• **Task requirements**
Copy exactly the lines of the material below that run from the one containing "a thing with" through the one containing "curve.update()". Copy no other lines.

* BEGIN Data provided *

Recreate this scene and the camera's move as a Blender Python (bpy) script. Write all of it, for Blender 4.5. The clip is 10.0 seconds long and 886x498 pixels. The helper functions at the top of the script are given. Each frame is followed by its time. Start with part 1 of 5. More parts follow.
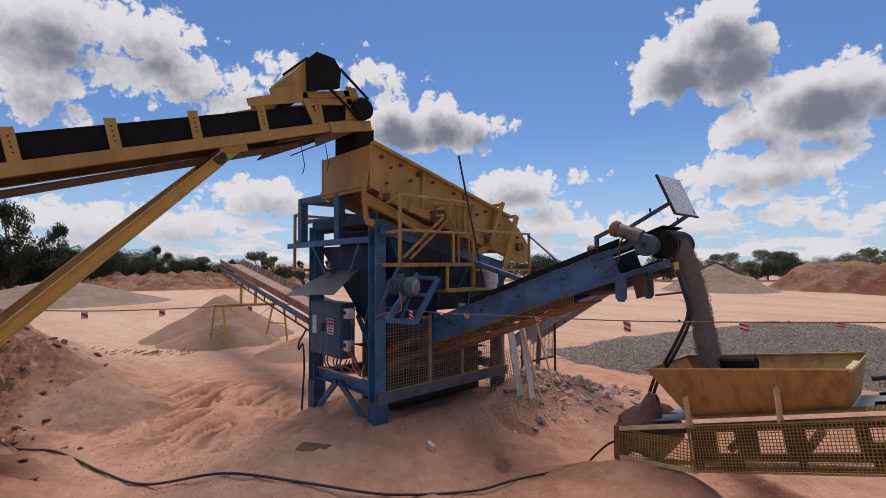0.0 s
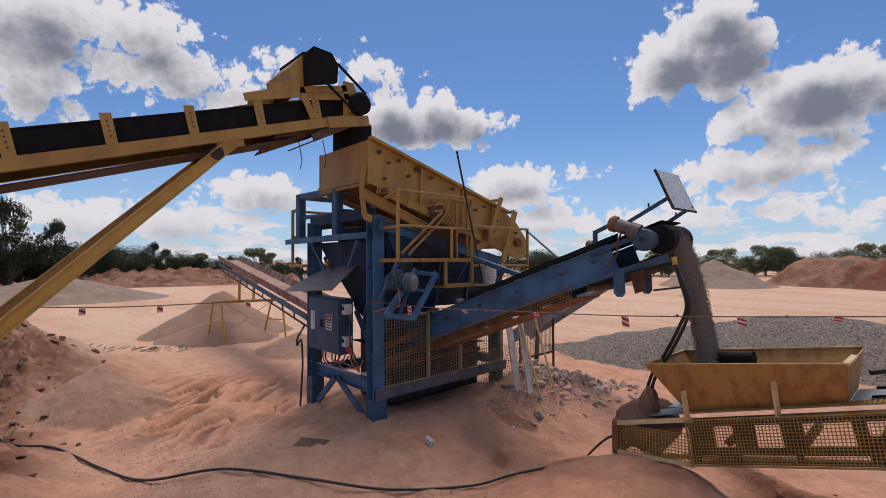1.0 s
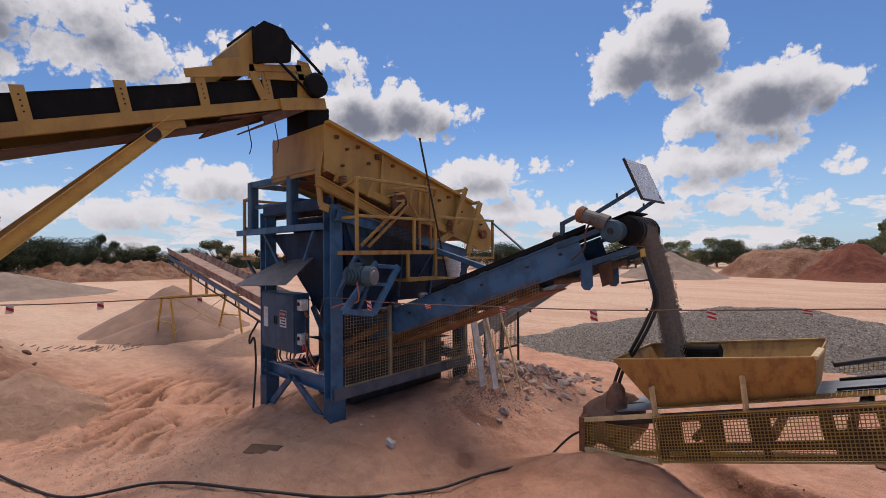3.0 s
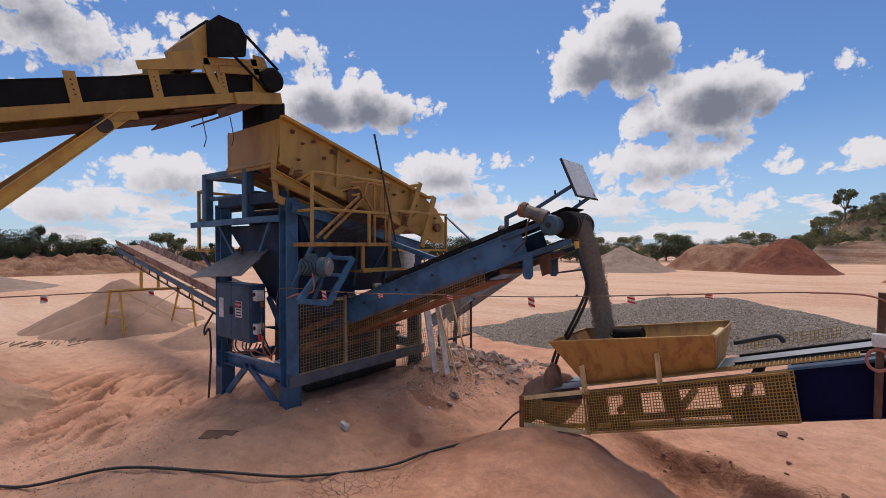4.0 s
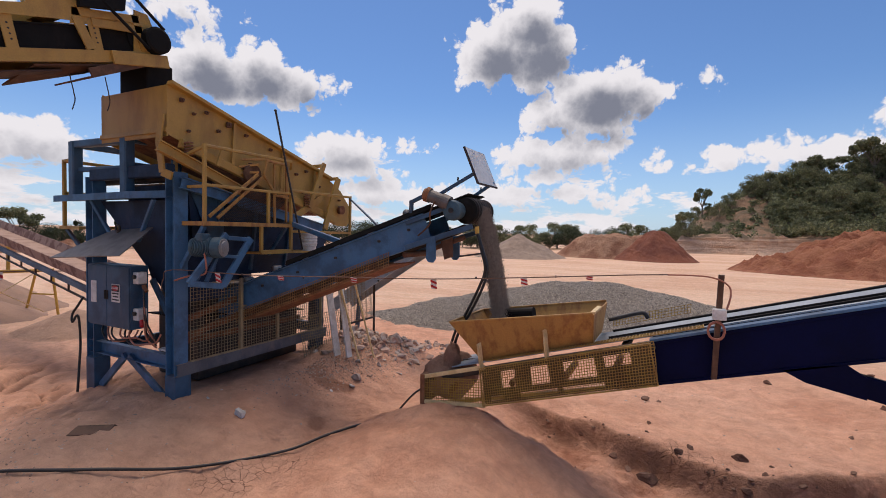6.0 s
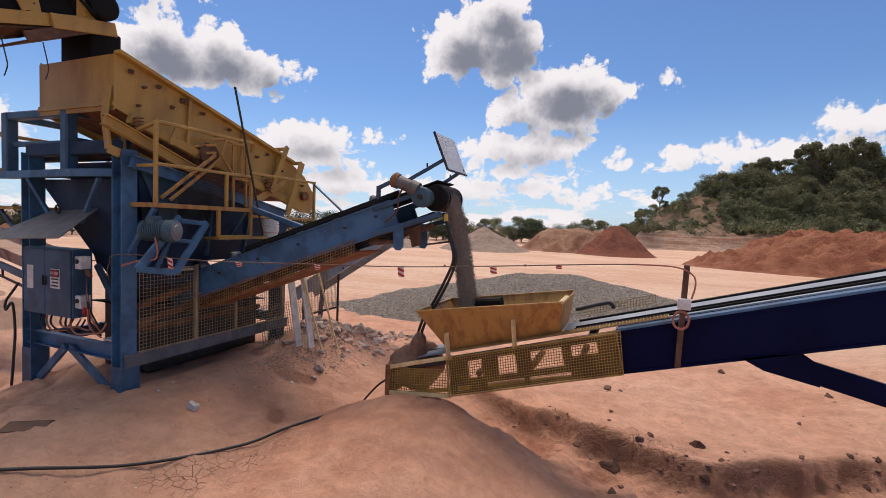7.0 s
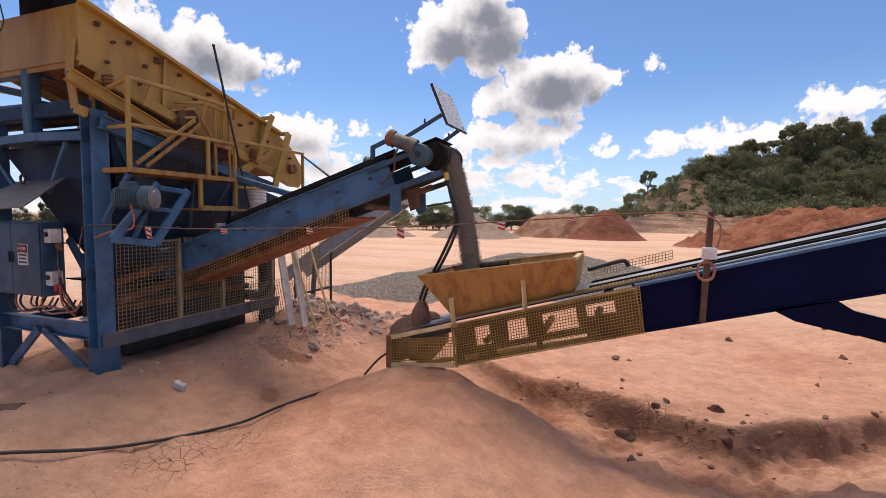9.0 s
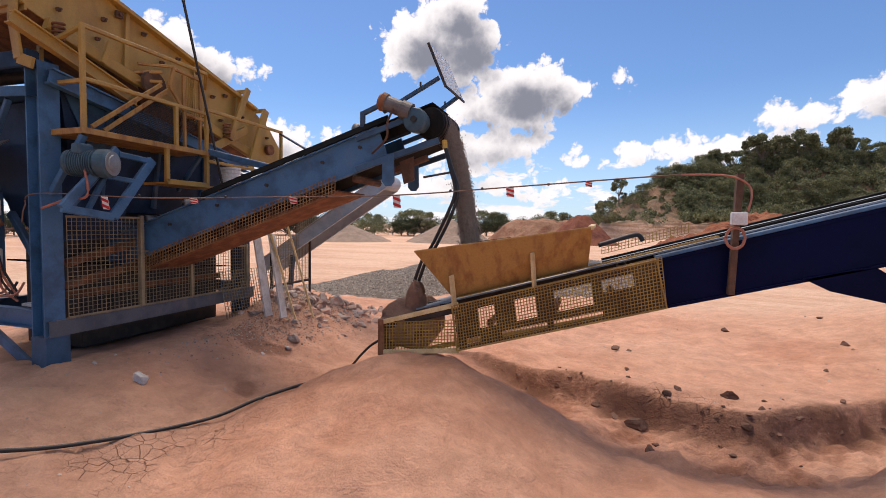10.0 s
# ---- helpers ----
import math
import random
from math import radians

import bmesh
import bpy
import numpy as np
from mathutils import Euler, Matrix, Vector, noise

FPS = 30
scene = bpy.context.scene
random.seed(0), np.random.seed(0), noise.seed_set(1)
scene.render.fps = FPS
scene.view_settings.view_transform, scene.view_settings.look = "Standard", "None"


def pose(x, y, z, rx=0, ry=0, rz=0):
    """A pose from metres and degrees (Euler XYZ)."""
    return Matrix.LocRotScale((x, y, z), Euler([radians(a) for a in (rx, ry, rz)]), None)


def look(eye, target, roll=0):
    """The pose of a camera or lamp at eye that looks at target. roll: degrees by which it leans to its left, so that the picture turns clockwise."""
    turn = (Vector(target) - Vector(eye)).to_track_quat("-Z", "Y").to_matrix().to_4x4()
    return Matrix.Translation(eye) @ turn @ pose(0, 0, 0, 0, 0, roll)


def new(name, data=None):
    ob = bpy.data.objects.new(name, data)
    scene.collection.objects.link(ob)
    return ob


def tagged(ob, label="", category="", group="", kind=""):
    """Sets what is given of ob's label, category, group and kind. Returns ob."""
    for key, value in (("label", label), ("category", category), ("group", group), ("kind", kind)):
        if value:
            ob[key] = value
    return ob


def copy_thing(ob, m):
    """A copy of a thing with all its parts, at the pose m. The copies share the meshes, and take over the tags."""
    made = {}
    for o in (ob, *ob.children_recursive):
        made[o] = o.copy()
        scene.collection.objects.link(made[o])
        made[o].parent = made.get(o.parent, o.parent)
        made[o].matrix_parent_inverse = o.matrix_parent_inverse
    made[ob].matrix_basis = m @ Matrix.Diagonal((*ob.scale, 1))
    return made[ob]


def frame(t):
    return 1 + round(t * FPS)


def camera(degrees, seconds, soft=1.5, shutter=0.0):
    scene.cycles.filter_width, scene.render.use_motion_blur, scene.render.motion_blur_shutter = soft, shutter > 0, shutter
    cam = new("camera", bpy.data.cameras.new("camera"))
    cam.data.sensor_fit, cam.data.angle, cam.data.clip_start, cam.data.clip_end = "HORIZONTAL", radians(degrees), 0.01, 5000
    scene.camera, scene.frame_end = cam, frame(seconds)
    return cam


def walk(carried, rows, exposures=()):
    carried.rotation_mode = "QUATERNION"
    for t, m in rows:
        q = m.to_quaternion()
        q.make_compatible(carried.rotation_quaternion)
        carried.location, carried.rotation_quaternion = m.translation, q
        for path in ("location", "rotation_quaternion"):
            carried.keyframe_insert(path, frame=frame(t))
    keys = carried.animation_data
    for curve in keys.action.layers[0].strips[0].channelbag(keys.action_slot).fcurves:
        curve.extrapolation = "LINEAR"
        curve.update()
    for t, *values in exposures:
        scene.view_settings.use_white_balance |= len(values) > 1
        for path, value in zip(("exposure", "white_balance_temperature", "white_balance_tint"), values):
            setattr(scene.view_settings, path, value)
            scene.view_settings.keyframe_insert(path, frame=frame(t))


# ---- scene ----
cam = camera(87.2, 10.0, 0.9)
PATH = [
    (0, (6.19, -4.085, 2.413), (4.717, -2.733, 2.475), -0.2),
    (0.5, (6.182, -4.088, 2.415), (4.714, -2.731, 2.467), -0.2),
    (1, (6.183, -4.073, 2.404), (4.714, -2.716, 2.449), -0.3),
    (1.5, (6.182, -4.072, 2.407), (4.717, -2.711, 2.445), -0.4),
    (2, (6.184, -4.077, 2.407), (4.732, -2.702, 2.442), -0.4),
    (2.5, (5.863, -3.795, 2.411), (4.453, -2.377, 2.436), -0.4),
    (4, (6.309, -3.988, 2.373), (5.07, -2.418, 2.358), -0.2),
    (4.5, (6.327, -4.103, 2.373), (5.178, -2.467, 2.347), 0.0),
    (5, (6.343, -4.14, 2.367), (5.274, -2.451, 2.33), 0.2),
    (5.5, (6.349, -4.105, 2.359), (5.365, -2.365, 2.303), 0.5),
    (6, (6.353, -4.076, 2.347), (5.463, -2.287, 2.272), 1.1),
    (7.5, (6.188, -3.923, 2.236), (5.467, -2.061, 2.125), 2.2),
    (8, (6.124, -3.889, 2.181), (5.414, -2.023, 2.058), 1.9),
    (8.5, (6.08, -3.759, 2.097), (5.366, -1.896, 1.959), 1.3),
    (9, (5.998, -3.67, 1.897), (5.288, -1.806, 1.757), 0.7),
    (9.5, (5.675, -3.587, 1.454), (4.999, -1.71, 1.327), 0.5),
    (10, (5.583, -3.313, 1.497), (4.978, -1.409, 1.392), 0.9),
]
walk(cam, [(t, look(eye, target, roll)) for t, eye, target, roll in PATH], [(0, -0.03, 6500, 16), (5, 0.06, 6530, 16), (7.5, 0.29, 6780, 16), (9.5, 0.45, 6860, 17), (10, 0.45, 6860, 17)])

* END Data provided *

• **The output**
    """A copy of a thing with all its parts, at the pose m. The copies share the meshes, and take over the tags."""
    made = {}
    for o in (ob, *ob.children_recursive):
        made[o] = o.copy()
        scene.collection.objects.link(made[o])
        made[o].parent = made.get(o.parent, o.parent)
        made[o].matrix_parent_inverse = o.matrix_parent_inverse
    made[ob].matrix_basis = m @ Matrix.Diagonal((*ob.scale, 1))
    return made[ob]


def frame(t):
    return 1 + round(t * FPS)


def camera(degrees, seconds, soft=1.5, shutter=0.0):
    scene.cycles.filter_width, scene.render.use_motion_blur, scene.render.motion_blur_shutter = soft, shutter > 0, shutter
    cam = new("camera", bpy.data.cameras.new("camera"))
    cam.data.sensor_fit, cam.data.angle, cam.data.clip_start, cam.data.clip_end = "HORIZONTAL", radians(degrees), 0.01, 5000
    scene.camera, scene.frame_end = cam, frame(seconds)
    return cam


def walk(carried, rows, exposures=()):
    carried.rotation_mode = "QUATERNION"
    for t, m in rows:
        q = m.to_quaternion()
        q.make_compatible(carried.rotation_quaternion)
        carried.location, carried.rotation_quaternion = m.translation, q
        for path in ("location", "rotation_quaternion"):
            carried.keyframe_insert(path, frame=frame(t))
    keys = carried.animation_data
    for curve in keys.action.layers[0].strips[0].channelbag(keys.action_slot).fcurves:
        curve.extrapolation = "LINEAR"
        curve.update()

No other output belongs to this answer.